== Written instruction ==
Write out the data below in full, unchanged, minus the images.

== Source material ==
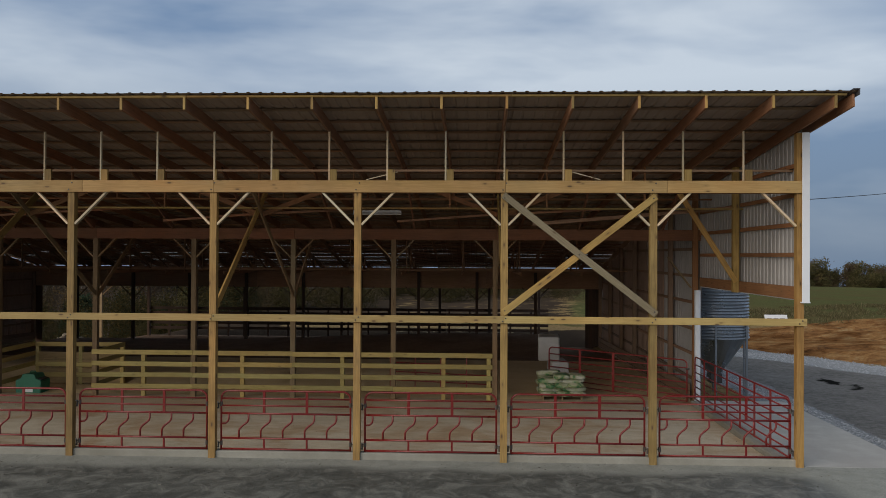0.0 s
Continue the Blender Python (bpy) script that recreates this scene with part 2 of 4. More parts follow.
def barn_floor():
    """Pale dusty concrete, trodden brown towards the board fence."""
    g = Graph("barn_floor_concrete", 0.92)
    g.bsdf.inputs["Specular IOR Level"].default_value = 0.06
    v = g.mapped((1, 1, 1))
    sep = g.n.new("ShaderNodeSeparateXYZ")
    g.link(v, sep.inputs["Vector"])
    big = g.noise(v, 0.55, 5.0, 0.62, 0.8)
    mid = g.noise(g.mapped((0.6, 1.5, 1)), 2.1, 6.0, 0.68, 0.6)
    fine = g.noise(v, 40.0, 3.0, 0.75)
    c = g.ramp(mid, (0.3, (0.50, 0.43, 0.315)), (0.7, (0.66, 0.59, 0.465)))
    c = g.mix(g.ramp(big, (0.45, 0.0), (0.64, 0.7)), c, g.ramp(mid, (0.35, (0.36, 0.225, 0.12)), (0.65, (0.50, 0.35, 0.21))))
    tread = g.math("MULTIPLY", g.math("SUBTRACT", sep.outputs["Y"], 4.2), 0.22)
    tread = g.math("ADD", tread, g.math("MULTIPLY", g.math("SUBTRACT", mid, 0.5), 1.3))
    c = g.mix(g.ramp(tread, (0.15, 0.0), (0.75, 0.8)), c, g.ramp(fine, (0.35, (0.42, 0.28, 0.17)), (0.65, (0.55, 0.41, 0.27))))
    wash = g.noise(g.mapped((0.3, 2.4, 1)), 1.2, 6.0, 0.7, 0.5)
    c = g.mix(g.ramp(wash, (0.56, 0.0), (0.70, 0.45)), c, (0.70, 0.66, 0.56))
    c = g.mix(g.ramp(fine, (0.35, 0.3), (0.58, 0.0)), c, (0.25, 0.18, 0.11))
    g.color(c)
    g.bump(g.math("ADD", fine, g.math("MULTIPLY", mid, 2.0)), 0.35, 0.005)
    return g.mat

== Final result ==
0.0 s
Continue the Blender Python (bpy) script that recreates this scene with part 2 of 4. More parts follow.
def barn_floor():
    """Pale dusty concrete, trodden brown towards the board fence."""
    g = Graph("barn_floor_concrete", 0.92)
    g.bsdf.inputs["Specular IOR Level"].default_value = 0.06
    v = g.mapped((1, 1, 1))
    sep = g.n.new("ShaderNodeSeparateXYZ")
    g.link(v, sep.inputs["Vector"])
    big = g.noise(v, 0.55, 5.0, 0.62, 0.8)
    mid = g.noise(g.mapped((0.6, 1.5, 1)), 2.1, 6.0, 0.68, 0.6)
    fine = g.noise(v, 40.0, 3.0, 0.75)
    c = g.ramp(mid, (0.3, (0.50, 0.43, 0.315)), (0.7, (0.66, 0.59, 0.465)))
    c = g.mix(g.ramp(big, (0.45, 0.0), (0.64, 0.7)), c, g.ramp(mid, (0.35, (0.36, 0.225, 0.12)), (0.65, (0.50, 0.35, 0.21))))
    tread = g.math("MULTIPLY", g.math("SUBTRACT", sep.outputs["Y"], 4.2), 0.22)
    tread = g.math("ADD", tread, g.math("MULTIPLY", g.math("SUBTRACT", mid, 0.5), 1.3))
    c = g.mix(g.ramp(tread, (0.15, 0.0), (0.75, 0.8)), c, g.ramp(fine, (0.35, (0.42, 0.28, 0.17)), (0.65, (0.55, 0.41, 0.27))))
    wash = g.noise(g.mapped((0.3, 2.4, 1)), 1.2, 6.0, 0.7, 0.5)
    c = g.mix(g.ramp(wash, (0.56, 0.0), (0.70, 0.45)), c, (0.70, 0.66, 0.56))
    c = g.mix(g.ramp(fine, (0.35, 0.3), (0.58, 0.0)), c, (0.25, 0.18, 0.11))
    g.color(c)
    g.bump(g.math("ADD", fine, g.math("MULTIPLY", mid, 2.0)), 0.35, 0.005)
    return g.mat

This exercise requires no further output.